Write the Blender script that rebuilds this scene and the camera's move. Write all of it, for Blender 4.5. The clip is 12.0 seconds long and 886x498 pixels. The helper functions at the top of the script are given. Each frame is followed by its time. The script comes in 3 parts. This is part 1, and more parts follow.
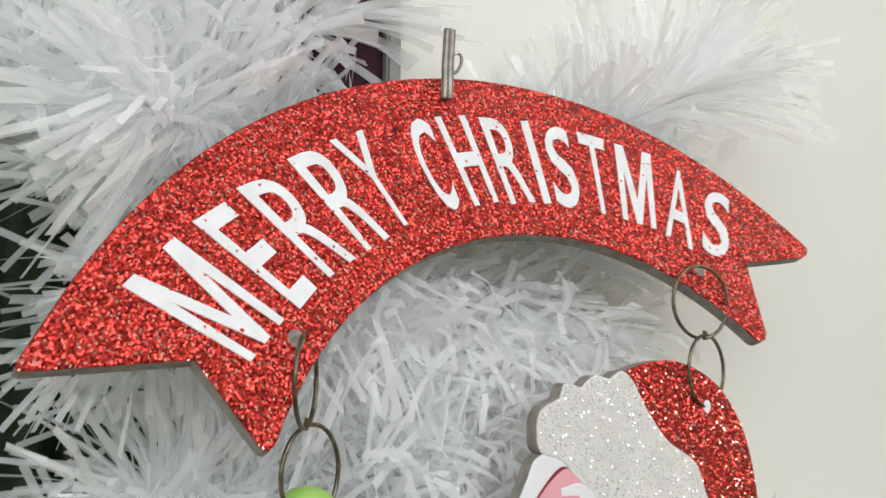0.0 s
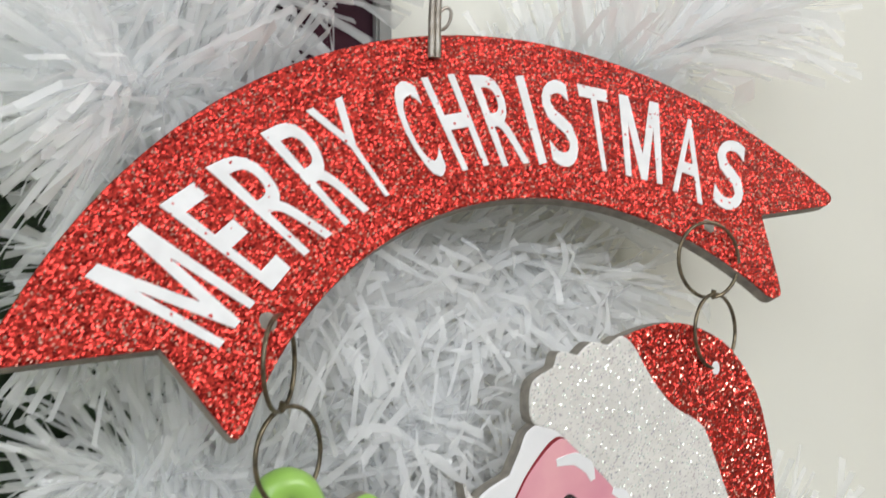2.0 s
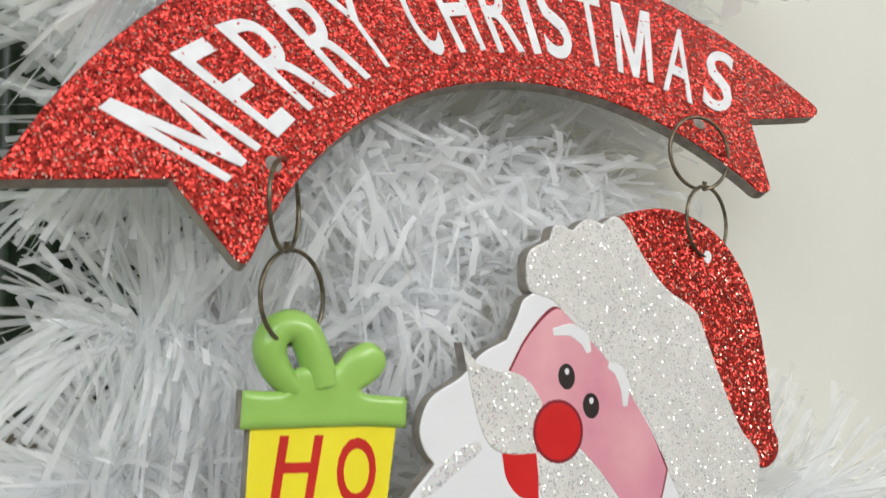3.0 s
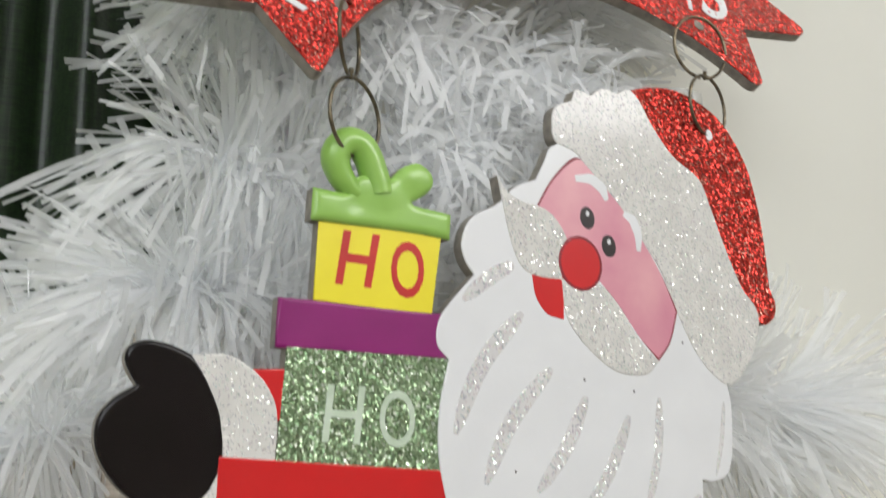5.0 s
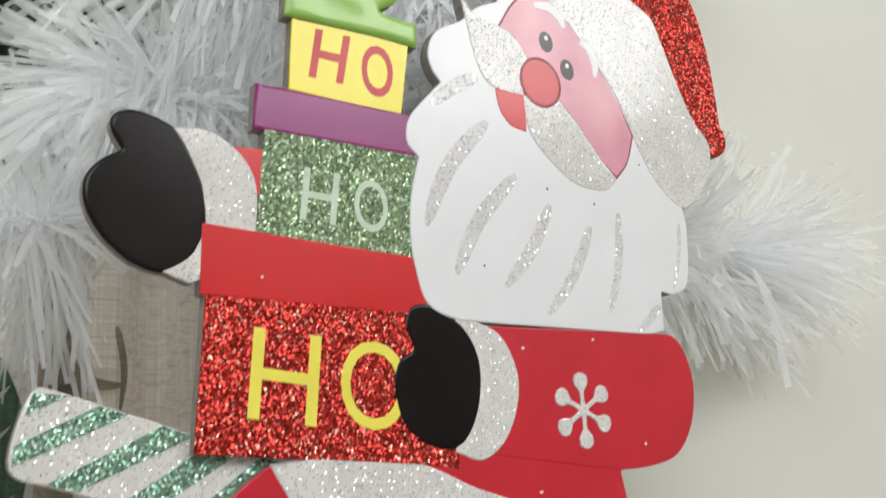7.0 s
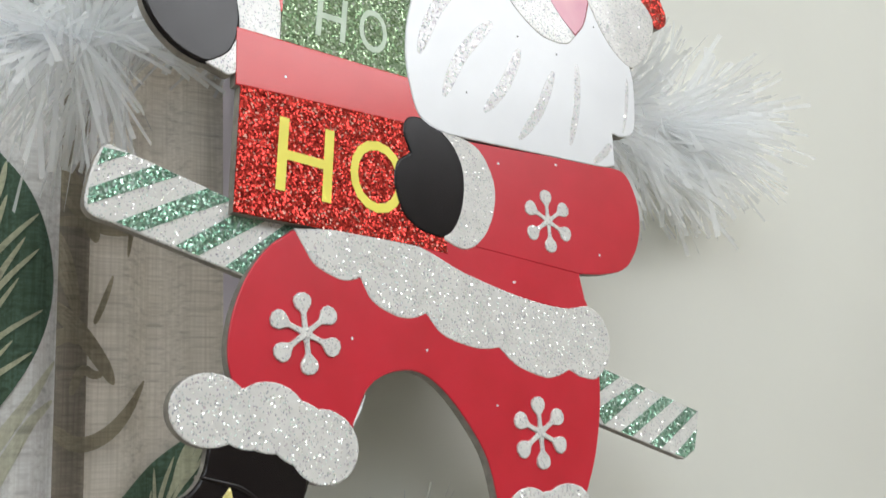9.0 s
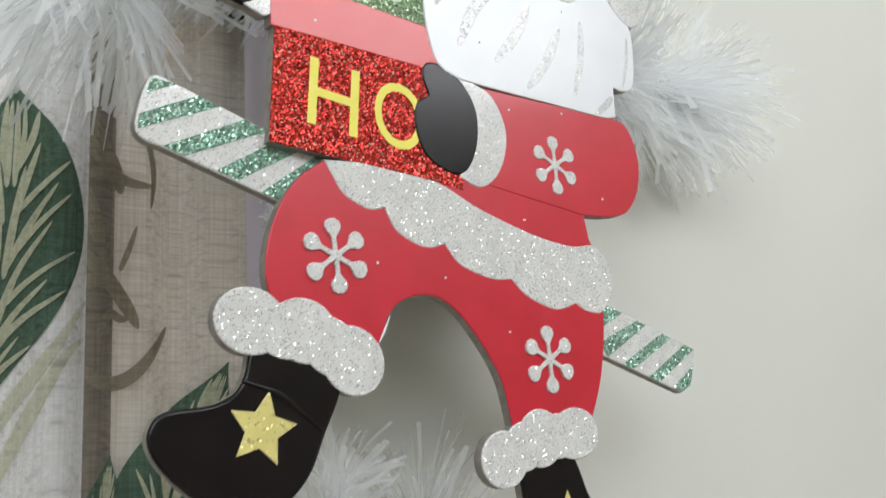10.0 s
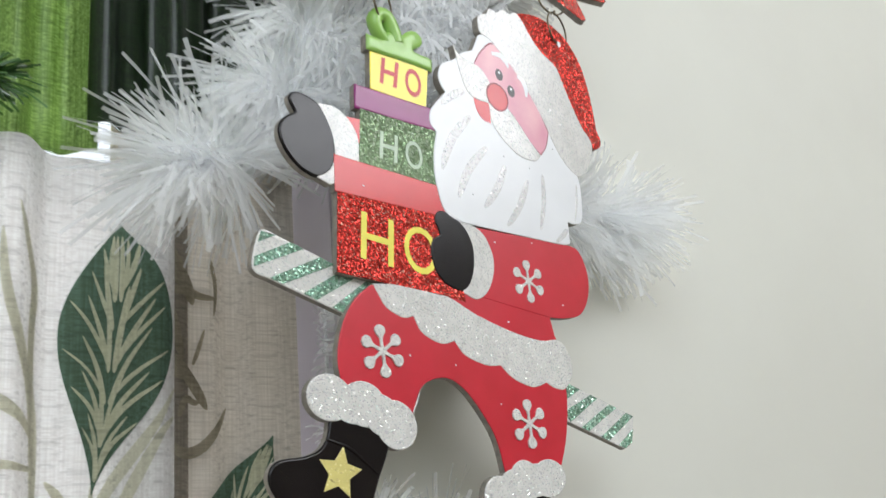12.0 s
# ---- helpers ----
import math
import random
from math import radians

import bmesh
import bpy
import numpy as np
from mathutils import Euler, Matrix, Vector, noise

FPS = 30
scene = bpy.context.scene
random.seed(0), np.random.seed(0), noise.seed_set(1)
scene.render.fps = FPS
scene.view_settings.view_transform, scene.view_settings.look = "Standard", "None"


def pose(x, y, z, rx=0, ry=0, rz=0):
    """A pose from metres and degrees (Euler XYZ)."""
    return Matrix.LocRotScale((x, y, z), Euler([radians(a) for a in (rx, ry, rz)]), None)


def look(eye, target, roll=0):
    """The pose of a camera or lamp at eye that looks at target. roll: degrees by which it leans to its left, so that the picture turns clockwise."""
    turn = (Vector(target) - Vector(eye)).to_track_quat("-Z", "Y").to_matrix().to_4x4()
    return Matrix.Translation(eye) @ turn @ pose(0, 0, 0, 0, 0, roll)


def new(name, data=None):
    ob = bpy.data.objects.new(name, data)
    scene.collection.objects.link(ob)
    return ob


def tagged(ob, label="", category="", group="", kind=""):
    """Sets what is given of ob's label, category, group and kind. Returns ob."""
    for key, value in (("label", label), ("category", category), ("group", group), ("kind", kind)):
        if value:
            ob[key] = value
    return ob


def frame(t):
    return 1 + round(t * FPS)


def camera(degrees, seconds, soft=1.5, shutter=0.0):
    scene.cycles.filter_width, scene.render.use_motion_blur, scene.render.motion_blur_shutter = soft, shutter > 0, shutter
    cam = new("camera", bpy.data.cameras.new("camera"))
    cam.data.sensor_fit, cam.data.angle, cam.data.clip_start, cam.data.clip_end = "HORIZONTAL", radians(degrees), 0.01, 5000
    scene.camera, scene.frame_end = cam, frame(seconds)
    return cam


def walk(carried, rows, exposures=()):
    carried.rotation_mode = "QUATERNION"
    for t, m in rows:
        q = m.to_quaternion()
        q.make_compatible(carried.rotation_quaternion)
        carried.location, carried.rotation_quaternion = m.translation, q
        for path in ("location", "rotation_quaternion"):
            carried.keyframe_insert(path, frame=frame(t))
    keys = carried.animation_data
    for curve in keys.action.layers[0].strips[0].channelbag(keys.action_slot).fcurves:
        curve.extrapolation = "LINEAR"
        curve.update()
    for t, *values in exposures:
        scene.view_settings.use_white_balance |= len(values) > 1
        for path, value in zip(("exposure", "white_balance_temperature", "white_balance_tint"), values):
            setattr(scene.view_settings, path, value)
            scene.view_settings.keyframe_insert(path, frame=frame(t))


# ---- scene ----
cam = camera(49.28, 12.0, shutter=0.5)
PATH = [
    (0, (-0.1461, -0.1981, 1.6398), (-0.0382, -0.0315, 1.6649), 0.71),
    (0.5, (-0.1316, -0.1863, 1.6557), (-0.0291, -0.0153, 1.6714), 0.30),
    (1, (-0.1230, -0.1836, 1.6613), (-0.0232, -0.0105, 1.6709), -0.35),
    (1.5, (-0.1210, -0.1970, 1.6591), (-0.0227, -0.0231, 1.6683), -0.53),
    (2, (-0.1250, -0.2034, 1.6523), (-0.0285, -0.0284, 1.6614), -0.50),
    (2.5, (-0.1299, -0.2056, 1.6318), (-0.0353, -0.0297, 1.6431), -0.48),
    (3, (-0.1283, -0.2063, 1.6062), (-0.0312, -0.0326, 1.6258), -0.59),
    (3.2, (-0.1345, -0.2050, 1.5932), (-0.0370, -0.0322, 1.6188), -0.76),
    (4.8, (-0.1516, -0.2260, 1.5477), (-0.0566, -0.0535, 1.5827), 0.10),
    (5, (-0.1511, -0.2231, 1.5362), (-0.0547, -0.0518, 1.5730), -0.34),
    (5.5, (-0.1520, -0.2281, 1.5165), (-0.0545, -0.0578, 1.5553), -1.21),
    (6, (-0.1578, -0.2336, 1.5043), (-0.0604, -0.0631, 1.5421), -1.41),
    (6.5, (-0.1506, -0.2260, 1.4916), (-0.0490, -0.0582, 1.5306), -2.14),
    (7, (-0.1554, -0.2225, 1.4762), (-0.0519, -0.0560, 1.5157), -2.20),
    (7.2, (-0.1579, -0.2249, 1.4670), (-0.0549, -0.0585, 1.5080), -2.44),
    (8.8, (-0.1885, -0.2405, 1.4172), (-0.0750, -0.0805, 1.4561), -2.64),
    (9, (-0.1905, -0.2416, 1.4110), (-0.0757, -0.0826, 1.4505), -2.73),
    (9.5, (-0.2012, -0.2473, 1.3966), (-0.0847, -0.0899, 1.4368), -2.91),
    (10, (-0.2103, -0.2470, 1.3841), (-0.0925, -0.0906, 1.4249), -2.98),
    (10.5, (-0.2281, -0.2568, 1.3692), (-0.1084, -0.1020, 1.4104), -3.18),
    (11, (-0.2494, -0.2791, 1.3679), (-0.1262, -0.1279, 1.4122), -3.63),
    (11.5, (-0.2784, -0.3052, 1.3626), (-0.1537, -0.1587, 1.4170), -4.49),
    (12, (-0.3104, -0.3287, 1.3630), (-0.1850, -0.1839, 1.4208), -4.74),
]
walk(cam, [(t, look(eye, target, roll)) for t, eye, target, roll in PATH], [(0.0, -0.02, 6330, 11), (3.0, -0.03, 6340, 11), (5.8, -0.15, 6400, 11), (7.0, -0.09, 6350, 11), (9.0, -0.02, 6150, 10), (12.0, -0.02, 6080, 10)])

# ---- light ----
scene.cycles.max_bounces, scene.cycles.diffuse_bounces, scene.cycles.transmission_bounces, scene.cycles.transparent_max_bounces = 20, 12, 12, 16
world = bpy.data.worlds.new("room_light")
scene.world = world
world.use_nodes = True
world.node_tree.nodes["Background"].inputs[0].default_value = (0.93, 0.96, 1.0, 1)
world.node_tree.nodes["Background"].inputs[1].default_value = 0.22


def area(name, place, target, sx, sy, watts, col):
    la = bpy.data.lights.new(name, "AREA")
    la.shape, la.size, la.size_y, la.energy, la.color = "RECTANGLE", sx, sy, watts, col
    ob = new(name, la)
    ob.matrix_world = look(place, target)
    return ob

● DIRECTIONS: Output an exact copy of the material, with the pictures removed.

● RESULT FOR THIS TASK:
Write the Blender script that rebuilds this scene and the camera's move. Write all of it, for Blender 4.5. The clip is 12.0 seconds long and 886x498 pixels. The helper functions at the top of the script are given. Each frame is followed by its time. The script comes in 3 parts. This is part 1, and more parts follow.
0.0 s
2.0 s
3.0 s
5.0 s
7.0 s
9.0 s
10.0 s
12.0 s
# ---- helpers ----
import math
import random
from math import radians

import bmesh
import bpy
import numpy as np
from mathutils import Euler, Matrix, Vector, noise

FPS = 30
scene = bpy.context.scene
random.seed(0), np.random.seed(0), noise.seed_set(1)
scene.render.fps = FPS
scene.view_settings.view_transform, scene.view_settings.look = "Standard", "None"


def pose(x, y, z, rx=0, ry=0, rz=0):
    """A pose from metres and degrees (Euler XYZ)."""
    return Matrix.LocRotScale((x, y, z), Euler([radians(a) for a in (rx, ry, rz)]), None)


def look(eye, target, roll=0):
    """The pose of a camera or lamp at eye that looks at target. roll: degrees by which it leans to its left, so that the picture turns clockwise."""
    turn = (Vector(target) - Vector(eye)).to_track_quat("-Z", "Y").to_matrix().to_4x4()
    return Matrix.Translation(eye) @ turn @ pose(0, 0, 0, 0, 0, roll)


def new(name, data=None):
    ob = bpy.data.objects.new(name, data)
    scene.collection.objects.link(ob)
    return ob


def tagged(ob, label="", category="", group="", kind=""):
    """Sets what is given of ob's label, category, group and kind. Returns ob."""
    for key, value in (("label", label), ("category", category), ("group", group), ("kind", kind)):
        if value:
            ob[key] = value
    return ob


def frame(t):
    return 1 + round(t * FPS)


def camera(degrees, seconds, soft=1.5, shutter=0.0):
    scene.cycles.filter_width, scene.render.use_motion_blur, scene.render.motion_blur_shutter = soft, shutter > 0, shutter
    cam = new("camera", bpy.data.cameras.new("camera"))
    cam.data.sensor_fit, cam.data.angle, cam.data.clip_start, cam.data.clip_end = "HORIZONTAL", radians(degrees), 0.01, 5000
    scene.camera, scene.frame_end = cam, frame(seconds)
    return cam


def walk(carried, rows, exposures=()):
    carried.rotation_mode = "QUATERNION"
    for t, m in rows:
        q = m.to_quaternion()
        q.make_compatible(carried.rotation_quaternion)
        carried.location, carried.rotation_quaternion = m.translation, q
        for path in ("location", "rotation_quaternion"):
            carried.keyframe_insert(path, frame=frame(t))
    keys = carried.animation_data
    for curve in keys.action.layers[0].strips[0].channelbag(keys.action_slot).fcurves:
        curve.extrapolation = "LINEAR"
        curve.update()
    for t, *values in exposures:
        scene.view_settings.use_white_balance |= len(values) > 1
        for path, value in zip(("exposure", "white_balance_temperature", "white_balance_tint"), values):
            setattr(scene.view_settings, path, value)
            scene.view_settings.keyframe_insert(path, frame=frame(t))


# ---- scene ----
cam = camera(49.28, 12.0, shutter=0.5)
PATH = [
    (0, (-0.1461, -0.1981, 1.6398), (-0.0382, -0.0315, 1.6649), 0.71),
    (0.5, (-0.1316, -0.1863, 1.6557), (-0.0291, -0.0153, 1.6714), 0.30),
    (1, (-0.1230, -0.1836, 1.6613), (-0.0232, -0.0105, 1.6709), -0.35),
    (1.5, (-0.1210, -0.1970, 1.6591), (-0.0227, -0.0231, 1.6683), -0.53),
    (2, (-0.1250, -0.2034, 1.6523), (-0.0285, -0.0284, 1.6614), -0.50),
    (2.5, (-0.1299, -0.2056, 1.6318), (-0.0353, -0.0297, 1.6431), -0.48),
    (3, (-0.1283, -0.2063, 1.6062), (-0.0312, -0.0326, 1.6258), -0.59),
    (3.2, (-0.1345, -0.2050, 1.5932), (-0.0370, -0.0322, 1.6188), -0.76),
    (4.8, (-0.1516, -0.2260, 1.5477), (-0.0566, -0.0535, 1.5827), 0.10),
    (5, (-0.1511, -0.2231, 1.5362), (-0.0547, -0.0518, 1.5730), -0.34),
    (5.5, (-0.1520, -0.2281, 1.5165), (-0.0545, -0.0578, 1.5553), -1.21),
    (6, (-0.1578, -0.2336, 1.5043), (-0.0604, -0.0631, 1.5421), -1.41),
    (6.5, (-0.1506, -0.2260, 1.4916), (-0.0490, -0.0582, 1.5306), -2.14),
    (7, (-0.1554, -0.2225, 1.4762), (-0.0519, -0.0560, 1.5157), -2.20),
    (7.2, (-0.1579, -0.2249, 1.4670), (-0.0549, -0.0585, 1.5080), -2.44),
    (8.8, (-0.1885, -0.2405, 1.4172), (-0.0750, -0.0805, 1.4561), -2.64),
    (9, (-0.1905, -0.2416, 1.4110), (-0.0757, -0.0826, 1.4505), -2.73),
    (9.5, (-0.2012, -0.2473, 1.3966), (-0.0847, -0.0899, 1.4368), -2.91),
    (10, (-0.2103, -0.2470, 1.3841), (-0.0925, -0.0906, 1.4249), -2.98),
    (10.5, (-0.2281, -0.2568, 1.3692), (-0.1084, -0.1020, 1.4104), -3.18),
    (11, (-0.2494, -0.2791, 1.3679), (-0.1262, -0.1279, 1.4122), -3.63),
    (11.5, (-0.2784, -0.3052, 1.3626), (-0.1537, -0.1587, 1.4170), -4.49),
    (12, (-0.3104, -0.3287, 1.3630), (-0.1850, -0.1839, 1.4208), -4.74),
]
walk(cam, [(t, look(eye, target, roll)) for t, eye, target, roll in PATH], [(0.0, -0.02, 6330, 11), (3.0, -0.03, 6340, 11), (5.8, -0.15, 6400, 11), (7.0, -0.09, 6350, 11), (9.0, -0.02, 6150, 10), (12.0, -0.02, 6080, 10)])

# ---- light ----
scene.cycles.max_bounces, scene.cycles.diffuse_bounces, scene.cycles.transmission_bounces, scene.cycles.transparent_max_bounces = 20, 12, 12, 16
world = bpy.data.worlds.new("room_light")
scene.world = world
world.use_nodes = True
world.node_tree.nodes["Background"].inputs[0].default_value = (0.93, 0.96, 1.0, 1)
world.node_tree.nodes["Background"].inputs[1].default_value = 0.22


def area(name, place, target, sx, sy, watts, col):
    la = bpy.data.lights.new(name, "AREA")
    la.shape, la.size, la.size_y, la.energy, la.color = "RECTANGLE", sx, sy, watts, col
    ob = new(name, la)
    ob.matrix_world = look(place, target)
    return ob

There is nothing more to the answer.